I failed in exams. I took 5 years to finish my graduation, which many others cleared in 3 years.
I failed in love (many times).
Quite recently, I have failed again when I tried (a couple of times) to write a book.
I start with a nice idea which I believe can be put into a book. But by the time I reach 3rd or 4th page, this horrible thought begins to hover all over me: “Ashok, this is shit; this is a big shit; believe me, nobody is going to read a single page.” No matter how hard I try, this thought overpowers me and I end up leaving the thing then and there. This has happened to me a couple of times (4 times, to be precise).

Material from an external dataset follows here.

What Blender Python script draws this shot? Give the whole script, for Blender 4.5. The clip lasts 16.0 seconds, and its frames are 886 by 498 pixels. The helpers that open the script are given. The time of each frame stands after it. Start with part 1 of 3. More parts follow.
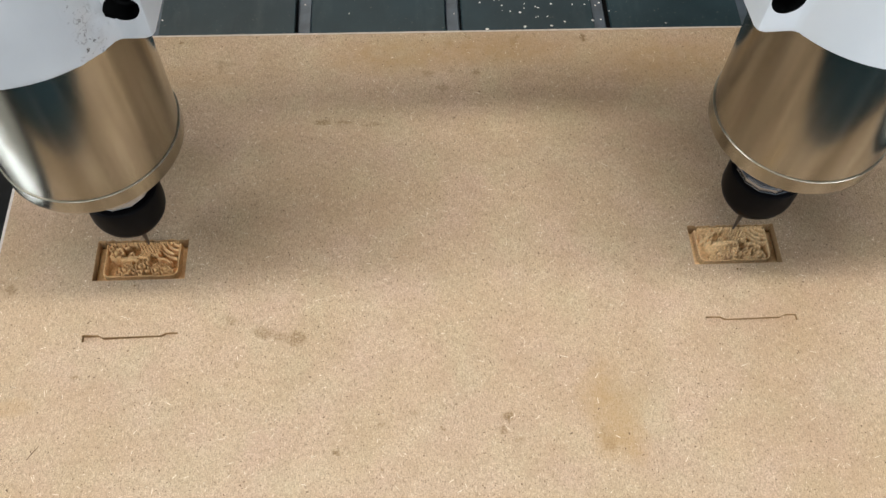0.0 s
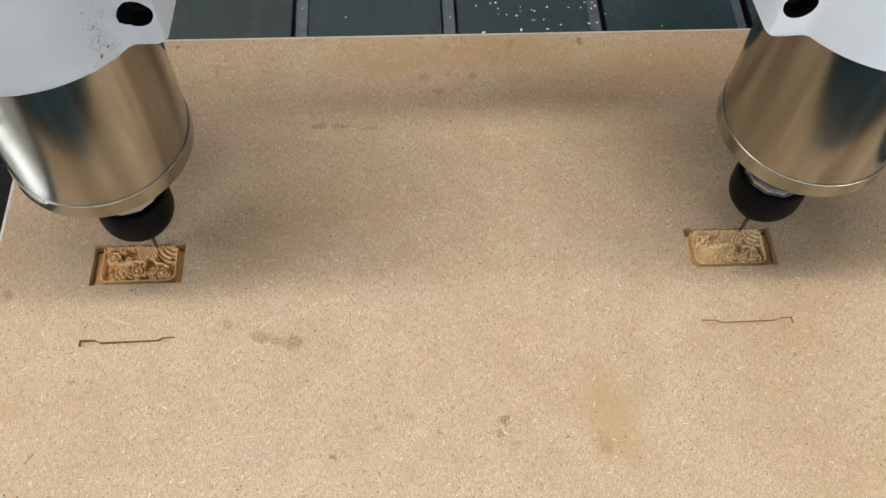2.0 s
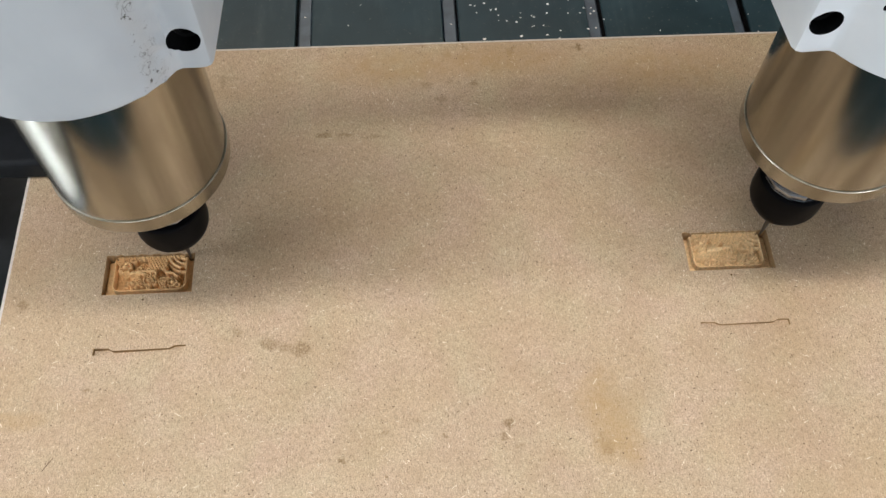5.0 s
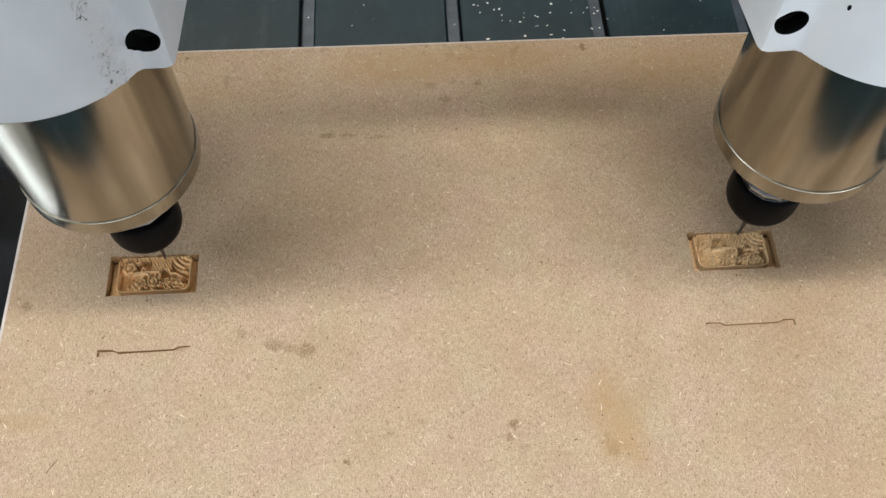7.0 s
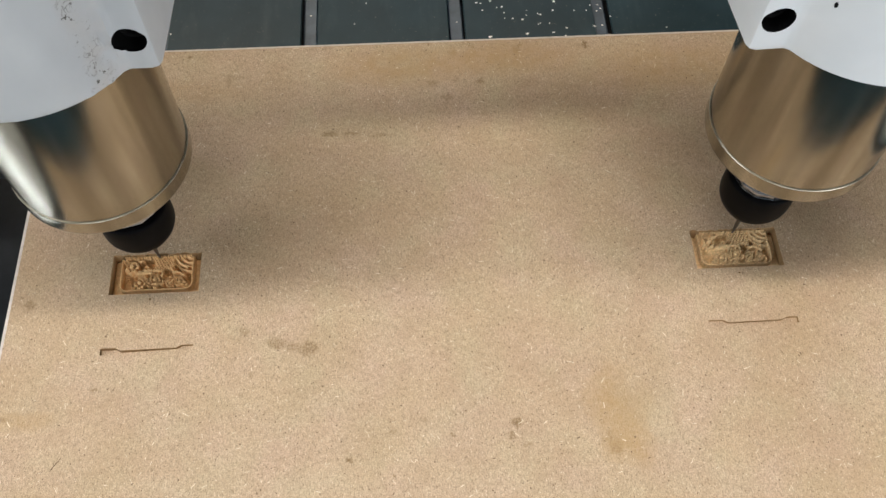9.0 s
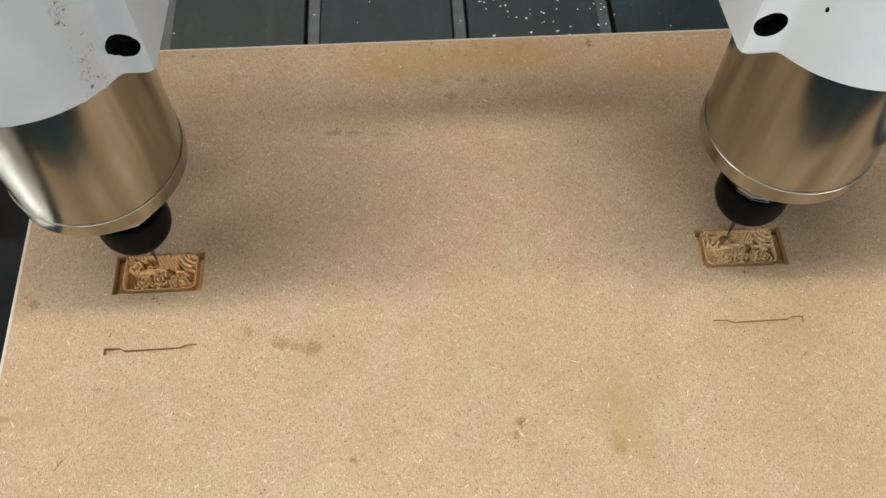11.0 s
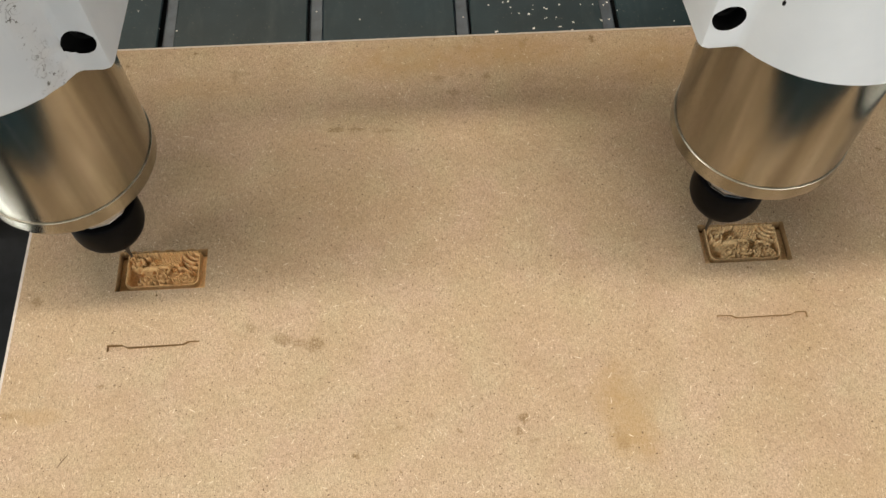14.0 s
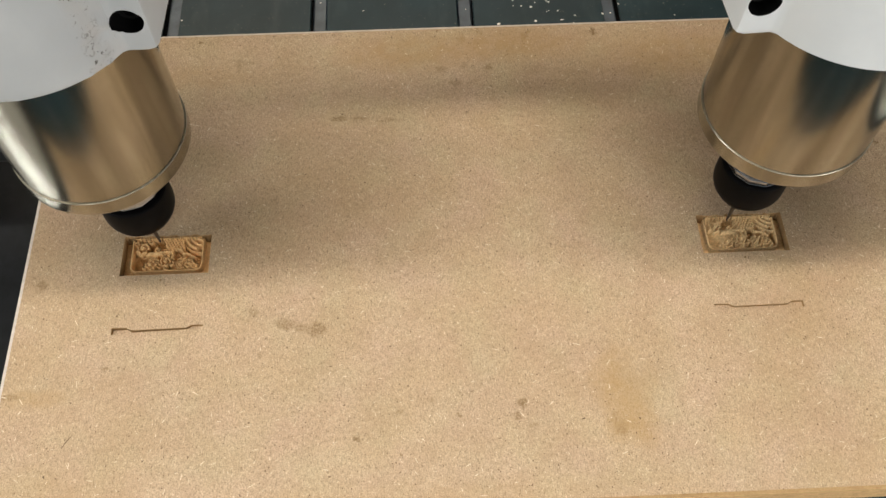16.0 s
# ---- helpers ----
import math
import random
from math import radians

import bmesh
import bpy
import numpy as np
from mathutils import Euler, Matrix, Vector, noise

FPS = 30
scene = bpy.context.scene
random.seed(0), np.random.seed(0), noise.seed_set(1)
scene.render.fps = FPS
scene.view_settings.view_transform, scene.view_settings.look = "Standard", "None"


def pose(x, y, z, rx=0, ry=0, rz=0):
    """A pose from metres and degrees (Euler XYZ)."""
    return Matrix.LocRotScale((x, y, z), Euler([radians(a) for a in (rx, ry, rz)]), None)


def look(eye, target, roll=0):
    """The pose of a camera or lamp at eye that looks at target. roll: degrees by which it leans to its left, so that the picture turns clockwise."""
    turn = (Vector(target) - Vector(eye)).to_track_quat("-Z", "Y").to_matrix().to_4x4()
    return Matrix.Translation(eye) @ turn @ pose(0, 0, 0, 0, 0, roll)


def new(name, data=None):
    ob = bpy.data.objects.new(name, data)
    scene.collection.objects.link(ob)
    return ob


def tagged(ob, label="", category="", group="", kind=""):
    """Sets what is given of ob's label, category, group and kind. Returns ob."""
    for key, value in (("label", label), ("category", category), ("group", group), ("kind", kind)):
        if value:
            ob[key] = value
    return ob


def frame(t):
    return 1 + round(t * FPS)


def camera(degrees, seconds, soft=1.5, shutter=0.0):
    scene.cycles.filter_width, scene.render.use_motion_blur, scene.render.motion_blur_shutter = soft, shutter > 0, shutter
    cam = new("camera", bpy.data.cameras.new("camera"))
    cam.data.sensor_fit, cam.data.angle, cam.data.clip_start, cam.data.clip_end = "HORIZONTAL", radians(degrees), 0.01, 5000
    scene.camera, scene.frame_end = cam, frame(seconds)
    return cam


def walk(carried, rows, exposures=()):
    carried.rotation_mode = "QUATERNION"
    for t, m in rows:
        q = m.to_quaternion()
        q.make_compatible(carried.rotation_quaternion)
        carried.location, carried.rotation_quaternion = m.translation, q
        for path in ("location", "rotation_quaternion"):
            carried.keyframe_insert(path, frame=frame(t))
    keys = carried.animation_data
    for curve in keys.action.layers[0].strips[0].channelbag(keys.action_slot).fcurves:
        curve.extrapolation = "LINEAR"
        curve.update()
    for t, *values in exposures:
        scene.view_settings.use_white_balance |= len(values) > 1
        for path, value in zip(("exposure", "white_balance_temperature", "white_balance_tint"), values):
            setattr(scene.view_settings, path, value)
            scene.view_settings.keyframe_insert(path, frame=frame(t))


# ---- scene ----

# ---------- camera ----------
cam = camera(52.66, 16.0, soft=1.45)
# seconds, stops, kelvin, tint: the picture drifts from cool to warm
WB = ((0.0, -0.02, 6150, 10), (2.5, -0.04, 6250, 10), (3.5, -0.08, 6550, 10), (4.2, -0.08, 6350, 10), (6.5, -0.10, 6050, 10), (8.0, -0.10, 6250, 10), (9.2, -0.10, 6350, 10), (11.5, -0.12, 6700, 10), (13.5, -0.13, 7000, 10), (16.0, -0.12, 6950, 10))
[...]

I am convinced now that I do not have what it takes to be a writer; I do not have what it takes to tell a good story; maybe I have not seen much in my life; but I want to write a book; I want to be a writer, a writer whom people love, respect, envy.
Even here on this blog, I have not been able to put up a post for months. Every time I sit to write a post for this blog, I get this ‘Writer’s Block’ or whatever it is, and I am not able to come to a topic to write upon. Thankfully, this frustration of not being able to write a book is helping me here to come up with a post.
I have failed many times. I do not want to fail any more. I want to succeed. I want to prove my worth. I want someone to help me out, someone who could transform this very me. God, you listening?